Matt Brower became the first challenger to knock off a sitting San Diego Superior Court judge since 2002.

In an in-depth piece, VOSD contributor Lyle Moran details all the factors that led to Judge Gary Kreep’s ouster.

For one, Brower got the support of six sitting judges and the San Diego County Bar Association.

There’s also the fact that Kreep received a severe public censure from the state’s judicial watchdog last year for making inappropriate comments in his courtroom. He also promoted a conspiracy theory that President Barack Obama wasn’t born in the United States.

Kreep suggested his conservative views on abortion were to blame for the overwhelming opposition to his re-election, but the bar association said it doesn’t consider religion or political affiliation when judging the judges.

Disruption at the Border

Customs officials closed some northbound lanes at the San Ysidro Port of Entry early Monday morning because of reports “of groups of persons from the caravan gathering in the city of Tijuana for a possible attempt or attempts to rush illegally through the port of entry,” Customs and Border Patrol said in a statement, according to the Union-Tribune.

As Maya Srikrishnan has noted, slowdowns in cross-border traffic can have major economic implications.

Meanwhile, the Pentagon is set to start bringing troops deployed to the border home, and they should be gone by Christmas, Politico reported.

California Could Become a Bigger Power Player

If SDG&E has its way, the state will take on a much bigger role in California’s energy market.

In this week’s Environment Report, Ry Rivard follows up on his scoop detailing SDG&E’s proposal to exit the electricity-buying business.

If the plan finds success in the Legislature, “a constellation of state and local agencies may soon control much of the power bought and sold in California, a major shift away from private companies,” Rivard notes.

Also in the Environment Report: an update on the city’s recyclables, which ran into trouble when China began rejecting recycled material from the United States. Our recyclables are still, however, getting recycled — some are now being sent to Indonesia and Korea.

Maienschein Race Will Come Down to the Wire

Assemblyman Brian Maienschein / Photo by Adriana Heldiz

Assemblyman Brian Maienschein’s race against political newcomer Sunday Gover tightened by another 728 votes in the latest vote tally Monday. Now just 2,563 votes separate them. 

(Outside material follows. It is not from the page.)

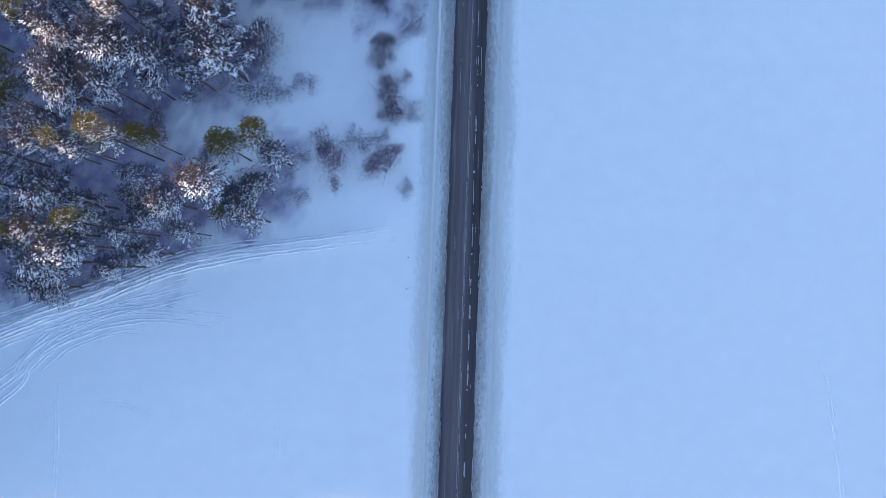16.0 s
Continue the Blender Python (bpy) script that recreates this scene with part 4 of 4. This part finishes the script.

Gover chipped away at Maienschein’s lead throughout last week, and if the momentum continues, the race could be decided by a few hundred votes or even fewer.

Sherman Raises Alarm About SDSU Mission Valley Plans

San Diego City Councilman Scott Sherman, who was one of the only politicians to support Measure E (which lost) and oppose Measure G (which won) has a new commentary in the Union-Tribune. He’s encouraging the city and SDSU to make good on promises of Measure G.

“Unfortunately, rumors are already swirling around City Hall of plans to sell the property at less than market value and possibly give it away for free,” he wrote. The initiative does say, with some major nuances, that the university must pay fair market value for the land.

After the vote, we rounded up four of the big promises SDSU and supporters of Measure G made to voters.